The current system has been a “huge failure,” said Eiichi Kajita, president of International Pacific University, who helped craft the new curriculum guidelines. He argues that education has become too child-centered.

“Teachers were told students should be supported, not taught,” Kajita said. “We need to revive a respect for knowledge. We also need more discipline.”

Mutsuko Takahashi, vice president of the Japan Teachers Union, says teachers didn’t get enough training on how to carry out the program’s goals — something education ministry officials acknowledge. For their part, ministry officials say the new guidelines are meant to better balance teaching fundamentals with promoting creative, independent thinking.

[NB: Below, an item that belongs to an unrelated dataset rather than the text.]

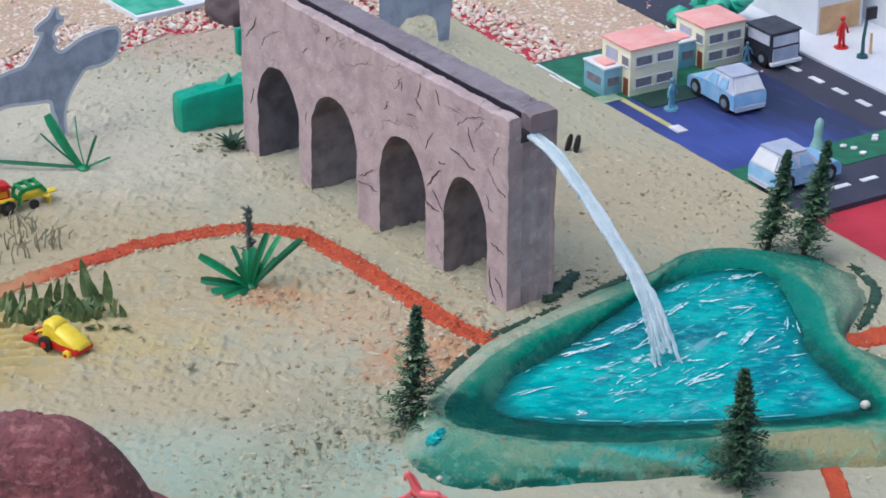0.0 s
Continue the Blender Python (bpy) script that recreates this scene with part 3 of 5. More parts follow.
def scatter(name, label, material, count, place, size, long, rng, thick=1.0):
    """count stones; place(rng) gives x, y, z or None."""
    vs, fs, n = [], [], 0
    while n < count:
        p = place(rng)
        if p is None:
            continue
        s = size[0] + (size[1] - size[0]) * rng.random() ** 2
        stretch = np.array([s * (1 + (long - 1) * rng.random()), s, s * (0.5 + 0.4 * rng.random()) * thick]) / 2
        v = ICO_V * (1 + 0.22 * rng.standard_normal((len(ICO_V), 1))) * stretch
        turn = np.array(Euler((rng.normal(0, 0.35 * thick), rng.normal(0, 0.35 * thick), rng.random() * 6.28)).to_matrix())
        v = v @ turn.T + np.array(p) + (0, 0, 0.18 * s)
        vs.append(v)
        fs.append(ICO_F + n * len(ICO_V))
        n += 1
    me = bpy.data.meshes.new(name)
    me.from_pydata(np.concatenate(vs).tolist(), [], np.concatenate(fs).tolist())
    me.materials.append(material)
    return tagged(new(name, me), label, "stones", kind="stuff")


RNG = np.random.default_rng(7)
PATHS = [([(-0.66, -0.21), (-0.54, -0.11), (-0.444, -0.02), (-0.346, 0.077), (-0.288, 0.121), (-0.242, 0.143), (-0.208, 0.146), (-0.178, 0.138), (-0.14, 0.101), (-0.089, 0.038), (-0.039, -0.026), (-0.006, -0.056)], 0.021)]
WAYS = [q for ctrl, _ in PATHS for q in spline([(*c, 0) for c in ctrl], 120, False)]


def on_path(x, y):
    return min((q.x - x) ** 2 + (q.y - y) ** 2 for q in WAYS) < 0.0098 ** 2


def within(x0, x1, y0, y1):
    def place(rng):
        x, y = rng.uniform(x0, x1), rng.uniform(y0, y1)
        if y < front_y(x) + 0.002 or y > back_y(x) - 0.003 or on_path(x, y) or pond_gap(x, y) < 0.010:
            return None
        return x, y, sand_z(x, y) - 0.0004
    return place


def round_spot(cx, cy, sx, sy):
    def place(rng):
        x, y = rng.normal(cx, sx), rng.normal(cy, sy)
        if y < front_y(x) + 0.001 or y > back_y(x) - 0.003 or on_path(x, y):
            return None
        return x, y, sand_z(x, y) - 0.0004
    return place


def either(*places):
    return lambda rng: places[rng.integers(len(places))](rng)


scatter("sand_grit", "pale sand grit strewn over the board", GRIT, 5000, within(-0.62, 0.40, -0.50, 0.66), (0.0011, 0.0034), 2.6, RNG)
scatter("pebble_strip", "tan husk-like pebbles along the board's front edge", PEBBLE, 4600,
        either(round_spot(-0.065, -0.472, 0.050, 0.019), round_spot(-0.045, -0.468, 0.032, 0.016), round_spot(-0.10, -0.445, 0.035, 0.025), round_spot(0.088, -0.362, 0.022, 0.020), round_spot(-0.035, -0.455, 0.045, 0.022), within(-0.22, 0.02, -0.51, -0.475), within(-0.30, 0.02, -0.508, -0.480)), (0.0013, 0.0038), 3.2, RNG)
scatter("grey_grit", "greyish green coarse grit beside the pond", GREYSTONE, 620, either(round_spot(-0.120, -0.215, 0.026, 0.028), round_spot(-0.135, -0.250, 0.024, 0.024), round_spot(-0.10, -0.16, 0.03, 0.03), round_spot(-0.165, -0.295, 0.024, 0.022), round_spot(-0.085, -0.22, 0.016, 0.022)), (0.0012, 0.0040), 2.0, RNG, 1.1)
scatter("rusty_grit", "orange and rust coloured grit by the path's end", RUST, 950, either(round_spot(-0.05, -0.085, 0.025, 0.03), round_spot(-0.05, -0.085, 0.02, 0.025), round_spot(-0.08, -0.03, 0.04, 0.04), round_spot(-0.08, -0.04, 0.05, 0.05), round_spot(-0.19, 0.015, 0.012, 0.008)), (0.0012, 0.0042), 1.8, RNG)
scatter("back_grit", "coarse grit near the board's back edge", PEBBLE, 500, either(round_spot(0.17, 0.24, 0.05, 0.05), round_spot(-0.36, 0.56, 0.06, 0.04)), (0.0015, 0.004), 1.8, RNG)


CLOD = island_mat("sand_clods", [(0.43, 0.385, 0.27), (0.31, 0.275, 0.18), (0.36, 0.32, 0.215), (0.49, 0.45, 0.34), (0.27, 0.24, 0.16), (0.41, 0.36, 0.245)])
scatter("sand_lumps", "low clods of glued sand scattered over the board", CLOD, 420, either(within(-0.55, 0.02, -0.33, 0.14), within(-0.55, 0.02, -0.33, 0.14), within(-0.60, 0.30, -0.30, 0.60), round_spot(-0.15, -0.17, 0.08, 0.05)), (0.0018, 0.0050), 2.6, RNG, 0.8)

bm = bmesh.new()
rnd = random.Random(31)
for x in (-0.330, -0.141, -0.092, -0.031):
    for k in range(4):
        q = x + rnd.gauss(0, 0.004)
        ball(bm, (q, front_y(q) - 0.001 + rnd.gauss(0, 0.0015), sand_z(q, front_y(q)) + 0.0004), rnd.uniform(0.0013, 0.0030), (1.6, 0.8, 0.22), 2, 0, 0.6)
single("foam_dabs", bm, mat("foam_paint", (0.66, 0.78, 0.80), (0.30, 0.58, 0.60), 160, 0.5, 0.4), "dabs of white and pale aqua paint on the front rim", "paint", kind="stuff")


def behind(rng):
    x, y = rng.uniform(-0.66, 0.30), rng.uniform(0.36, 0.90)
    edge = back_y(x)
    d = y - edge - 0.004
    if d < 0 or rng.random() > min(1, 0.18 + d / 0.15) or (x > 0.0 and (y - 0.56) < -0.10 * x):
        return None
    return x, y, table_z(y) - 0.0006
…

“We cut too much,” said Kihei Maekawa, a ministry deputy director general. “We’re trying to adjust the course now. But as for the goal of training children to think for themselves, that’s unchanged.”

Japan’s educational performance is still the envy of many countries, including the U.S., which ranked 29th in science and 35th in math out of 57 countries that took the 2006 PISA test. In fact, American experts have looked to Japan and other high-performing countries, including Finland and South Korea, for guidance on setting up the Common Core standards.

Japan should be careful not to overreact and become too narrowly focused on the PISA subjects of math, science and reading, said Lynne Munson, executive director of Common Core, an educational research organization in Washington.

Facing the prospect of teaching more material next year, Japanese teachers are pushing for smaller class sizes, which now can be as high as 40. The education ministry says it is considering the request and plans to hire more teachers.

“We’re worried that this will just add more burden on teachers,” said Takahashi of the teachers union. “We already feel that we don’t get enough time to prepare and be with the children.”

She and others say the textbook changes pale in comparison with what is really needed: a dramatic overhaul of the university entrance exam system — which few see happening soon since it is so entrenched.